(Scripts that build animated scenes)
- - -
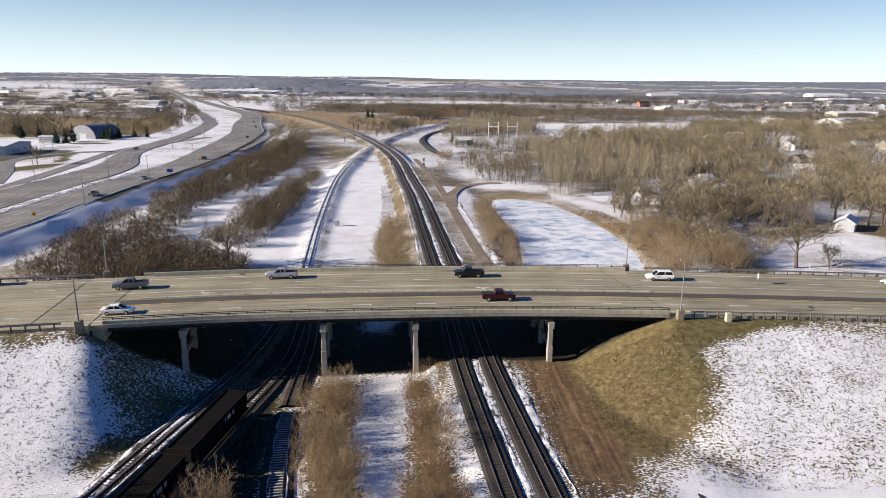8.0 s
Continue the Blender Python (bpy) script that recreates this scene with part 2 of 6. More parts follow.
def ice_material():
    m, N, L, b = material("pond_ice", 0.35)
    f = noise_node(N, L, 0.30, 6, 0.72, stretch=(0.75, 1.0, 1))
    g = noise_node(N, L, 0.07, 4, 0.6)
    s = maths(N, L, "ADD", maths(N, L, "MULTIPLY", f, 0.65), maths(N, L, "MULTIPLY", g, 0.35))
    L.new(ramp(N, L, s, [(0.36, (0.22, 0.29, 0.40)), (0.45, (0.46, 0.52, 0.60)), (0.54, (0.74, 0.76, 0.79))]), b.inputs["Base Color"])
    L.new(ramp(N, L, s, [(0.4, 0.25), (0.6, 0.8)]), b.inputs["Roughness"])
    return m


M_GROUND = ground_material()
M_DECK = road_material("bridge_concrete_paving", (0.105, 0.094, 0.060), (0.43, 0.39, 0.265))
M_ASPHALT = road_material("dark_asphalt", (0.03, 0.026, 0.022), (0.12, 0.105, 0.085))
M_HIGHWAY = road_material("salted_asphalt", (0.095, 0.092, 0.084), (0.27, 0.258, 0.23))
M_LOT = road_material("muddy_asphalt", (0.055, 0.043, 0.033), (0.40, 0.33, 0.235), 0.42)
M_TAN_ROAD = road_material("dusty_tan_asphalt", (0.27, 0.235, 0.175), (0.46, 0.405, 0.31))
M_DIRT = plain("dirt_track", (0.125, 0.098, 0.073), (0.265, 0.215, 0.162), 1.5, 0.95, bumps=0.5)
M_BALLAST2 = plain("weedy_ballast", (0.018, 0.016, 0.013), (0.075, 0.065, 0.05), 3.0, 0.95, bumps=0.8)
M_WEEDY = plain("weedy_gravel", (0.05, 0.042, 0.03), (0.19, 0.16, 0.115), 3.0, 0.95, bumps=0.8)
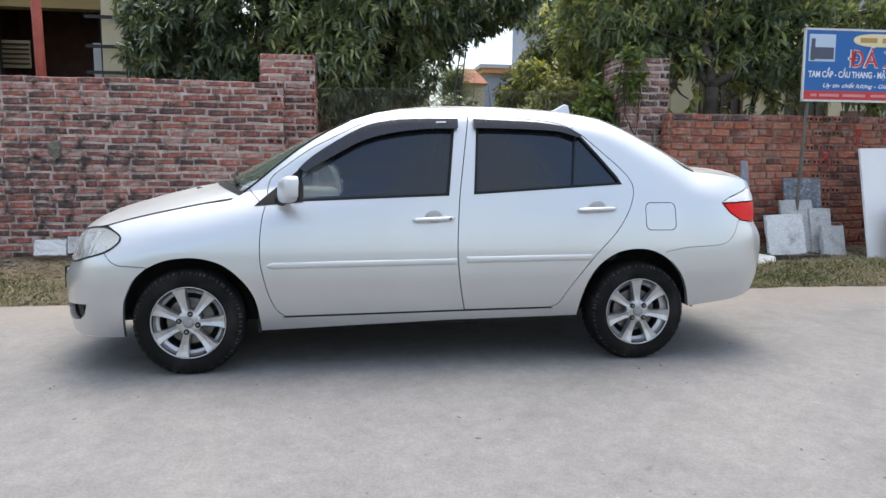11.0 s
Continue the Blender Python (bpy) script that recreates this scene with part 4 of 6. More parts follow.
def spoke_mesh():
    verts, faces = [], []
    secs = [(0.020, 0.030, -0.003), (0.050, 0.0195, -0.004), (0.085, 0.0195, 0.001), (0.125, 0.0245, 0.002), (0.160, 0.031, -0.002), (0.188, 0.040, -0.008)]
    for r, wd, y in secs:
        for a, b in ((-1.0, 0.038), (-1.0, 0.010), (-0.86, -0.001), (0.0, 0.003), (0.86, -0.003), (1.0, 0.010), (1.0, 0.038)):
            verts.append((a * wd, y + b, r))
    for i in range(len(secs) - 1):
        for k in range(6):
            faces.append((i * 7 + k, i * 7 + k + 1, (i + 1) * 7 + k + 1, (i + 1) * 7 + k))
    bm = bmesh.new()
    vs = [bm.verts.new(v) for v in verts]
    for f in faces:
        bm.faces.new([vs[k] for k in f])
    bmesh.ops.recalc_face_normals(bm, faces=bm.faces[:])
    if sum(f.normal.y for f in bm.faces if abs(f.normal.y) > 0.6) > 0:
        bmesh.ops.reverse_faces(bm, faces=bm.faces[:])
    me = bpy.data.meshes.new("spoke")
    bm.to_mesh(me)
    bm.free()
    me.materials.append(ALLOY)
    return me


SPOKE_ME = spoke_mesh()
# Darker copy of the alloy: the shade inside the rim is in its colour.
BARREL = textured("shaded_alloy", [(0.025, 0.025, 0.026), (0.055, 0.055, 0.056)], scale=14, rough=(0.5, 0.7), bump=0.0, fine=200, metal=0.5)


def me_of(name, bm, mat, smooth=True):
    me = bpy.data.meshes.new(name)
    bm.to_mesh(me)
    bm.free()
    me.materials.append(mat)
    me.polygons.foreach_set("use_smooth", [smooth] * len(me.polygons))
    return me


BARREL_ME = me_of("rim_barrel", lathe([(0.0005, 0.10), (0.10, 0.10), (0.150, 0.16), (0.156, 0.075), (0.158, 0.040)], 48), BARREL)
RIM_ME = me_of("rim", lathe([(0.158, 0.040), (0.160, 0.036), (0.171, 0.033), (0.175, 0.029), (0.186, 0.016), (0.190, -0.002), (0.1935, -0.009), (0.1975, -0.006), (0.197, 0.004), (0.190, 0.02)], 64), ALLOY)
HUBPLATE_ME = me_of("hub_plate", lathe([(0.0005, -0.004), (0.030, -0.005), (0.060, -0.004), (0.067, 0.002), (0.069, 0.03)], 40), ALLOY)
CAP_ME = me_of("centre_cap", lathe([(0.0005, -0.016), (0.018, -0.0155), (0.026, -0.013), (0.029, -0.006), (0.029, 0.0)], 28), CAP_GREY)
# Flat black disc stands for the shaded hole around each wheel nut.
NUT_HOLE_ME = me_of("lug_nut", disc(0.0150, (0, -0.0075, 0), 16, "y", 0.006), BLACK, False)
BOLT_ME = me_of("nut_head", lathe([(0.0005, -0.020), (0.0055, -0.020), (0.0085, -0.017), (0.0085, -0.008)], 6), STEEL, False)
DISC_ME = me_of("brake_disc", lathe([(0.0005, 0.055), (0.070, 0.052), (0.072, 0.062), (0.126, 0.062), (0.126, 0.082)], 40), STEEL, False)


def wheel(x, far, turn, nuts):
    w = put("wheel", RIM_ME, CAR, "seven-spoke alloy wheel with a black tyre", pose(x, (2 * YC - 0.002) if far else 0.002, HUB, 0, 0, 180 if far else 0))
    tyre_ob = put("tyre", TYRE_ME, w, "black rubber tyre, dusty tread")
    tagged(put("tyre_shoulder", MARKS_ME, tyre_ob), kind="stuff")
    spin = pose(0, 0, 0, 0, turn, 0)
    for k in range(7):
        put("spoke", SPOKE_ME, w, "", spin @ pose(0, 0, 0, 0, 360 / 7 * k, 0))
    put("rim_barrel", BARREL_ME, w, "inner rim darkened for shade")
    put("hub_plate", HUBPLATE_ME, w)
    put("centre_cap", CAP_ME, w, "grey centre cap")
    for k in range(4):
        a = radians(nuts + 90 * k)
        nut = put("lug_nut", NUT_HOLE_ME, w, "", pose(0.050 * math.sin(a), 0, 0.050 * math.cos(a)))
        put("nut_head", BOLT_ME, nut, "dull steel nut")
    put("brake_disc", DISC_ME, w, "dull steel brake disc")
    bm = bmesh.new()
    verts = []
    start, stop = (-0.06, 1.0) if x < 1 else (0.0, 1.05)
    if far:
        start, stop = 1 - stop, 1 - start
    for i, a in enumerate(steps(start * math.pi, stop * math.pi, 28)):
        r = 0.362 + 0.006 * math.sin(a)
        for y in (0.035, 0.30):
            verts.append(bm.verts.new((r * math.cos(a), y, r * math.sin(a) + 0.012)))
    for i in range(28):
        bm.faces.new((verts[2 * i], verts[2 * i + 1], verts[2 * i + 3], verts[2 * i + 2]))
    bm.faces.new([verts[2 * i + 1] for i in range(29)])
    part("wheel_housing", bm, DARK, CAR, "", False, pose(x, 2 * YC if far else 0, HUB, 0, 0, 180 if far else 0))


for x, turn, nuts in ((0.0, -14.0, 13.0), (2.55, -4.0, 45.0)):
    for far in (False, True):
        wheel(x, far, turn, nuts)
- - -
Work to do -
Transcribe the listing above verbatim. Omit the pictures.

Output of the task -
8.0 s
Continue the Blender Python (bpy) script that recreates this scene with part 2 of 6. More parts follow.
def ice_material():
    m, N, L, b = material("pond_ice", 0.35)
    f = noise_node(N, L, 0.30, 6, 0.72, stretch=(0.75, 1.0, 1))
    g = noise_node(N, L, 0.07, 4, 0.6)
    s = maths(N, L, "ADD", maths(N, L, "MULTIPLY", f, 0.65), maths(N, L, "MULTIPLY", g, 0.35))
    L.new(ramp(N, L, s, [(0.36, (0.22, 0.29, 0.40)), (0.45, (0.46, 0.52, 0.60)), (0.54, (0.74, 0.76, 0.79))]), b.inputs["Base Color"])
    L.new(ramp(N, L, s, [(0.4, 0.25), (0.6, 0.8)]), b.inputs["Roughness"])
    return m


M_GROUND = ground_material()
M_DECK = road_material("bridge_concrete_paving", (0.105, 0.094, 0.060), (0.43, 0.39, 0.265))
M_ASPHALT = road_material("dark_asphalt", (0.03, 0.026, 0.022), (0.12, 0.105, 0.085))
M_HIGHWAY = road_material("salted_asphalt", (0.095, 0.092, 0.084), (0.27, 0.258, 0.23))
M_LOT = road_material("muddy_asphalt", (0.055, 0.043, 0.033), (0.40, 0.33, 0.235), 0.42)
M_TAN_ROAD = road_material("dusty_tan_asphalt", (0.27, 0.235, 0.175), (0.46, 0.405, 0.31))
M_DIRT = plain("dirt_track", (0.125, 0.098, 0.073), (0.265, 0.215, 0.162), 1.5, 0.95, bumps=0.5)
M_BALLAST2 = plain("weedy_ballast", (0.018, 0.016, 0.013), (0.075, 0.065, 0.05), 3.0, 0.95, bumps=0.8)
M_WEEDY = plain("weedy_gravel", (0.05, 0.042, 0.03), (0.19, 0.16, 0.115), 3.0, 0.95, bumps=0.8)
11.0 s
Continue the Blender Python (bpy) script that recreates this scene with part 4 of 6. More parts follow.
def spoke_mesh():
    verts, faces = [], []
    secs = [(0.020, 0.030, -0.003), (0.050, 0.0195, -0.004), (0.085, 0.0195, 0.001), (0.125, 0.0245, 0.002), (0.160, 0.031, -0.002), (0.188, 0.040, -0.008)]
    for r, wd, y in secs:
        for a, b in ((-1.0, 0.038), (-1.0, 0.010), (-0.86, -0.001), (0.0, 0.003), (0.86, -0.003), (1.0, 0.010), (1.0, 0.038)):
            verts.append((a * wd, y + b, r))
    for i in range(len(secs) - 1):
        for k in range(6):
            faces.append((i * 7 + k, i * 7 + k + 1, (i + 1) * 7 + k + 1, (i + 1) * 7 + k))
    bm = bmesh.new()
    vs = [bm.verts.new(v) for v in verts]
    for f in faces:
        bm.faces.new([vs[k] for k in f])
    bmesh.ops.recalc_face_normals(bm, faces=bm.faces[:])
    if sum(f.normal.y for f in bm.faces if abs(f.normal.y) > 0.6) > 0:
        bmesh.ops.reverse_faces(bm, faces=bm.faces[:])
    me = bpy.data.meshes.new("spoke")
    bm.to_mesh(me)
    bm.free()
    me.materials.append(ALLOY)
    return me


SPOKE_ME = spoke_mesh()
# Darker copy of the alloy: the shade inside the rim is in its colour.
BARREL = textured("shaded_alloy", [(0.025, 0.025, 0.026), (0.055, 0.055, 0.056)], scale=14, rough=(0.5, 0.7), bump=0.0, fine=200, metal=0.5)


def me_of(name, bm, mat, smooth=True):
    me = bpy.data.meshes.new(name)
    bm.to_mesh(me)
    bm.free()
    me.materials.append(mat)
    me.polygons.foreach_set("use_smooth", [smooth] * len(me.polygons))
    return me


BARREL_ME = me_of("rim_barrel", lathe([(0.0005, 0.10), (0.10, 0.10), (0.150, 0.16), (0.156, 0.075), (0.158, 0.040)], 48), BARREL)
RIM_ME = me_of("rim", lathe([(0.158, 0.040), (0.160, 0.036), (0.171, 0.033), (0.175, 0.029), (0.186, 0.016), (0.190, -0.002), (0.1935, -0.009), (0.1975, -0.006), (0.197, 0.004), (0.190, 0.02)], 64), ALLOY)
HUBPLATE_ME = me_of("hub_plate", lathe([(0.0005, -0.004), (0.030, -0.005), (0.060, -0.004), (0.067, 0.002), (0.069, 0.03)], 40), ALLOY)
CAP_ME = me_of("centre_cap", lathe([(0.0005, -0.016), (0.018, -0.0155), (0.026, -0.013), (0.029, -0.006), (0.029, 0.0)], 28), CAP_GREY)
# Flat black disc stands for the shaded hole around each wheel nut.
NUT_HOLE_ME = me_of("lug_nut", disc(0.0150, (0, -0.0075, 0), 16, "y", 0.006), BLACK, False)
BOLT_ME = me_of("nut_head", lathe([(0.0005, -0.020), (0.0055, -0.020), (0.0085, -0.017), (0.0085, -0.008)], 6), STEEL, False)
DISC_ME = me_of("brake_disc", lathe([(0.0005, 0.055), (0.070, 0.052), (0.072, 0.062), (0.126, 0.062), (0.126, 0.082)], 40), STEEL, False)


def wheel(x, far, turn, nuts):
    w = put("wheel", RIM_ME, CAR, "seven-spoke alloy wheel with a black tyre", pose(x, (2 * YC - 0.002) if far else 0.002, HUB, 0, 0, 180 if far else 0))
    tyre_ob = put("tyre", TYRE_ME, w, "black rubber tyre, dusty tread")
    tagged(put("tyre_shoulder", MARKS_ME, tyre_ob), kind="stuff")
    spin = pose(0, 0, 0, 0, turn, 0)
    for k in range(7):
        put("spoke", SPOKE_ME, w, "", spin @ pose(0, 0, 0, 0, 360 / 7 * k, 0))
    put("rim_barrel", BARREL_ME, w, "inner rim darkened for shade")
    put("hub_plate", HUBPLATE_ME, w)
    put("centre_cap", CAP_ME, w, "grey centre cap")
    for k in range(4):
        a = radians(nuts + 90 * k)
        nut = put("lug_nut", NUT_HOLE_ME, w, "", pose(0.050 * math.sin(a), 0, 0.050 * math.cos(a)))
        put("nut_head", BOLT_ME, nut, "dull steel nut")
    put("brake_disc", DISC_ME, w, "dull steel brake disc")
    bm = bmesh.new()
    verts = []
    start, stop = (-0.06, 1.0) if x < 1 else (0.0, 1.05)
    if far:
        start, stop = 1 - stop, 1 - start
    for i, a in enumerate(steps(start * math.pi, stop * math.pi, 28)):
        r = 0.362 + 0.006 * math.sin(a)
        for y in (0.035, 0.30):
            verts.append(bm.verts.new((r * math.cos(a), y, r * math.sin(a) + 0.012)))
    for i in range(28):
        bm.faces.new((verts[2 * i], verts[2 * i + 1], verts[2 * i + 3], verts[2 * i + 2]))
    bm.faces.new([verts[2 * i + 1] for i in range(29)])
    part("wheel_housing", bm, DARK, CAR, "", False, pose(x, 2 * YC if far else 0, HUB, 0, 0, 180 if far else 0))


for x, turn, nuts in ((0.0, -14.0, 13.0), (2.55, -4.0, 45.0)):
    for far in (False, True):
        wheel(x, far, turn, nuts)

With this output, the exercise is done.